New York State has an Open Meetings Law. A new report from the state Coalition for Open Government suggests that doesn’t matter much, since there is no enforcement and if you don’t know what’s coming up at the meeting or don’t know what happened afterwards, how valuable is it?
The study says almost all of a sampling of villages statewide don’t pay much attention to the Open Meetings Law and this means the public doesn’t know what’s going on.
"The real problem here, as we mentioned in our report, is the lack of information being provided to the public," said Coalition President Paul Wolf. "So if you’re not posting meeting minutes, I, as a concerned citizen, if I missed the meeting, I don’t know what happened. If you’re not posting your meeting agenda and I’m a concerned citizen, I don’t even know what you‘re talking about. Maybe there’s something I’m interested in, but how do I know?"

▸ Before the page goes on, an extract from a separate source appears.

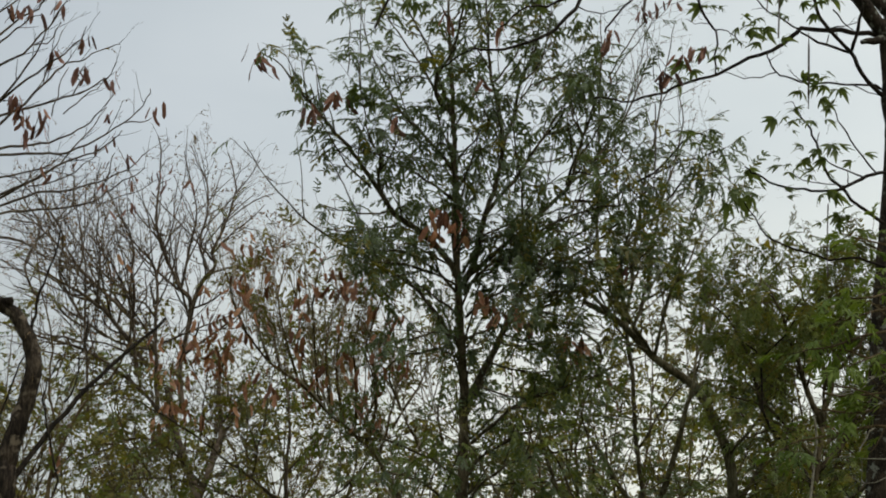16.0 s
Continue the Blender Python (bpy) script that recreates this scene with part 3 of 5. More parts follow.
    grow([(-0.09, 16.00, 5.68), (-0.26, 16.10, 5.79), (-0.41, 16.20, 5.90), (-0.51, 16.30, 5.99), (-0.64, 16.40, 6.02)], 0.01, 0.004, dense, 0.13)
    grow([(-0.08, 16.00, 5.54), (-0.29, 15.82, 5.60), (-0.45, 15.65, 5.61), (-0.60, 15.48, 5.59), (-0.67, 15.30, 5.54)], 0.01, 0.004, dense, 0.13)
    grow([(-0.10, 16.00, 6.07), (0.01, 16.13, 6.21), (0.07, 16.27, 6.41), (0.09, 16.40, 6.62)], 0.009, 0.003, side, 0.1)
    grow([(-0.11, 16.00, 6.45), (-0.02, 15.87, 6.54), (0.06, 15.73, 6.59), (0.10, 15.60, 6.67)], 0.009, 0.003, side, 0.1)
    grow([(-0.10, 16.00, 5.94), (-0.24, 16.13, 6.10), (-0.33, 16.27, 6.27), (-0.38, 16.40, 6.40)], 0.009, 0.003, side, 0.1)
    grow([(-0.12, 16.00, 6.58), (-0.22, 15.87, 6.58), (-0.32, 15.73, 6.50), (-0.40, 15.60, 6.41)], 0.008, 0.003, side, 0.1)
    grow([(0.37, 15.60, 6.19), (0.50, 15.40, 6.11), (0.63, 15.20, 6.14)], 0.007, 0.003, open_side, 0.1)
    grow([(0.48, 15.90, 6.02), (0.56, 15.77, 5.92), (0.75, 15.63, 5.83), (0.86, 15.50, 5.81)], 0.007, 0.003, side, 0.1)
    grow([(0.74, 15.70, 6.31), (0.87, 15.60, 6.26), (0.99, 15.50, 6.25), (1.08, 15.40, 6.28)], 0.007, 0.003, airy, 0.1)
    grow([(-0.04, 16.00, 5.14), (-0.20, 15.83, 5.16), (-0.34, 15.67, 5.10), (-0.48, 15.50, 5.03)], 0.01, 0.004, side, 0.18)
    grow([(-0.05, 16.00, 4.98), (-0.23, 16.10, 5.10), (-0.37, 16.20, 5.09), (-0.50, 16.30, 5.08), (-0.62, 16.40, 5.01)], 0.011, 0.004, low, 0.18)
    grow([(-0.04, 16.00, 5.14), (0.12, 15.83, 5.17), (0.24, 15.67, 5.03), (0.37, 15.50, 4.99)], 0.01, 0.004, low, 0.18)
    t.dress(trunk, 0.07, 0.03, low, 0.4, 0.68)
    grow([(-0.06, 16.00, 4.14), (-0.34, 16.23, 4.35), (-0.60, 16.47, 4.49), (-0.86, 16.70, 4.57)], 0.012, 0.005, low, 0.2)
    grow([(-0.05, 16.00, 4.35), (0.18, 15.82, 4.50), (0.38, 15.65, 4.64), (0.69, 15.48, 4.70), (0.88, 15.30, 4.74)], 0.014, 0.005, low, 0.3)
    grow([(-0.06, 16.00, 3.94), (0.18, 15.73, 4.14), (0.45, 15.47, 4.22), (0.75, 15.20, 4.21)], 0.012, 0.005, low, 0.2)
    grow([(-0.06, 16.00, 3.86), (-0.33, 15.50, 4.03), (-0.54, 15.00, 4.02)], 0.012, 0.005, low, 0.2)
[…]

Wolf said many villages not only don’t post agendas, but some don’t post the supporting documentation that shows what items are about.

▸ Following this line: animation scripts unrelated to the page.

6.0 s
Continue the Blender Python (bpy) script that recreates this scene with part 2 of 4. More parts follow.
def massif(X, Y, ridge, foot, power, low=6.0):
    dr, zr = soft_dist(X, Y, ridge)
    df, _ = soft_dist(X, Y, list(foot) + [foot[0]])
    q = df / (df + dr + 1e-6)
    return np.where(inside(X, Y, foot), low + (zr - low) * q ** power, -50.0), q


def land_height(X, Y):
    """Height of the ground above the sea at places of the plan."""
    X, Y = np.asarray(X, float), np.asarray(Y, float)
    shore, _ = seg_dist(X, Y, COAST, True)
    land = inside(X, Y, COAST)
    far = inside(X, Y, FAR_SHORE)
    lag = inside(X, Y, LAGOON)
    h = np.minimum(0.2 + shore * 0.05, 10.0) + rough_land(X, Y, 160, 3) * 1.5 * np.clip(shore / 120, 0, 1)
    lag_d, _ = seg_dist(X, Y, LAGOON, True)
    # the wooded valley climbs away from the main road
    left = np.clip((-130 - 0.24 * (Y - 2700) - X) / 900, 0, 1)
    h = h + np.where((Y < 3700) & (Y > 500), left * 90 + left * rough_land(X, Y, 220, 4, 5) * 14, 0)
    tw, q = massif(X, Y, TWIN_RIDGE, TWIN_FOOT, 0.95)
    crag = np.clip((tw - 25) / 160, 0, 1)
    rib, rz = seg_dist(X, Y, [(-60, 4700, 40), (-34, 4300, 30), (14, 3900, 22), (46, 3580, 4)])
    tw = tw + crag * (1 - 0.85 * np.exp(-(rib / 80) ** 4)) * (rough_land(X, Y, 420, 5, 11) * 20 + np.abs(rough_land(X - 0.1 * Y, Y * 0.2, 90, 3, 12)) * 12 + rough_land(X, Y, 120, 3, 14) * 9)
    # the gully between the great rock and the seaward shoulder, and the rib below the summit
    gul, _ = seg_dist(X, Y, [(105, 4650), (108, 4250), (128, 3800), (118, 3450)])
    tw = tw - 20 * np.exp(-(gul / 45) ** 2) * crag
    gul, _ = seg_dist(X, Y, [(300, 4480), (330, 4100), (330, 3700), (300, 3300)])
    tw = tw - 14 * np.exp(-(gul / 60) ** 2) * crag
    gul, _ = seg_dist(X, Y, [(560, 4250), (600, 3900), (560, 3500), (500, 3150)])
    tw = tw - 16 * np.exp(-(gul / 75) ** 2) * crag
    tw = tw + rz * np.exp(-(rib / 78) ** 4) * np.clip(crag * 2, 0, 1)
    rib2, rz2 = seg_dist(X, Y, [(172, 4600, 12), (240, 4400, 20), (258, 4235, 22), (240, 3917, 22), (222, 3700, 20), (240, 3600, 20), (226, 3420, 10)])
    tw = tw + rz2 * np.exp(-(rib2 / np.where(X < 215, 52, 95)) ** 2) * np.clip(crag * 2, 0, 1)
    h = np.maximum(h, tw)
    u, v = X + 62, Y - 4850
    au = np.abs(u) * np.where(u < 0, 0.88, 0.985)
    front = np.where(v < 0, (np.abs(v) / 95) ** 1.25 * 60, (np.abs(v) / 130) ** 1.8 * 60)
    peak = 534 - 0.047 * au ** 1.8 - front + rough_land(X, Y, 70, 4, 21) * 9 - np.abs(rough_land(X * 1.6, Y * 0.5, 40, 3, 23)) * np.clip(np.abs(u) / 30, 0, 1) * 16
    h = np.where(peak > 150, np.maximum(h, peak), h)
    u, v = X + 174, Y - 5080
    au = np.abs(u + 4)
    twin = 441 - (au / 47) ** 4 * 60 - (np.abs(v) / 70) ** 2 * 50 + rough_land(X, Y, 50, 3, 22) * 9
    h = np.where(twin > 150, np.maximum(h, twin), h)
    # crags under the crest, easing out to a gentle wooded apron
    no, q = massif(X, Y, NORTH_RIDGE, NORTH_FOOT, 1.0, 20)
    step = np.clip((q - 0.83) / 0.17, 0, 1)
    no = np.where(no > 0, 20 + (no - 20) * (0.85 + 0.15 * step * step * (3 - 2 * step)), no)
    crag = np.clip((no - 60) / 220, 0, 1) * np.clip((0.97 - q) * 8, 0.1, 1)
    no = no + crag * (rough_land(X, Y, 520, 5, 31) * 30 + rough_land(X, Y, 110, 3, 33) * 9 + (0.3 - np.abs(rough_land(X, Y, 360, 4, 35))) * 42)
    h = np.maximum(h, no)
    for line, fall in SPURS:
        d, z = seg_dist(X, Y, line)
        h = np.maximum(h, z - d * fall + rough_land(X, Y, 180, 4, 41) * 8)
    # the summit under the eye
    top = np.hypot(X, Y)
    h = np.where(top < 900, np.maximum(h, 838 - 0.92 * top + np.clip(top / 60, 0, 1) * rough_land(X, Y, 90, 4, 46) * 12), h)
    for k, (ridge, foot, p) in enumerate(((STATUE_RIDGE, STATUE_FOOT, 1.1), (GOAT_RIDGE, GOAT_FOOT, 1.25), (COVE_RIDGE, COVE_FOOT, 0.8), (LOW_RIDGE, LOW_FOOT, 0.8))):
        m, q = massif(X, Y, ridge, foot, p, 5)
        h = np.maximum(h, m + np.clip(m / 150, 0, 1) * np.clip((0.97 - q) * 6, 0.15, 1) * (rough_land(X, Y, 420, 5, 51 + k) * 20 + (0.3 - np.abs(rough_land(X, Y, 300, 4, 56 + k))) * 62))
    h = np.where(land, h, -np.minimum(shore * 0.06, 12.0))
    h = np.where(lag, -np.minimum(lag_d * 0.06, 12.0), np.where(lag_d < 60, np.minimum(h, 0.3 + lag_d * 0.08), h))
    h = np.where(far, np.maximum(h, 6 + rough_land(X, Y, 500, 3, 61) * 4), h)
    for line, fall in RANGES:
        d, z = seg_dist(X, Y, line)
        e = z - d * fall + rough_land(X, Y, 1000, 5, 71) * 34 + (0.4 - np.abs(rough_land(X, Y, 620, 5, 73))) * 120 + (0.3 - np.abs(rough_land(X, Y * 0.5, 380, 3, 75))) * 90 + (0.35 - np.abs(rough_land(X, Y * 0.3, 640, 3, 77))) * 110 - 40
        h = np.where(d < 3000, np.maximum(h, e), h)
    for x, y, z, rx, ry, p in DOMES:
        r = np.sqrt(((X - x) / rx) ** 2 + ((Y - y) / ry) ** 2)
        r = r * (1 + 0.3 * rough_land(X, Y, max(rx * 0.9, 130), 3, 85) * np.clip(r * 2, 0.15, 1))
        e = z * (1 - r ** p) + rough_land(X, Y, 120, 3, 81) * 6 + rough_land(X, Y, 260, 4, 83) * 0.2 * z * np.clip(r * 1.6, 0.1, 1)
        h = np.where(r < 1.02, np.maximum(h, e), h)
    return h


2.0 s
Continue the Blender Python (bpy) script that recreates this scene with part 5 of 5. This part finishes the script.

"It’s kind of hard to follow along in the meeting, when people are discussing and voting on things, and you can’t see the contract that they’re discussing or the resolution that they are discussing," he said, "and it’s really keeping the public in the dark in a lot of ways. And this is basic stuff. I mean, block clubs have meeting minutes and meeting agendas."
Of the 20 villages studied across New York, half flunked on their openness. Locally, Kenmore and Lewiston received failing grades and Fredonia received a “B.”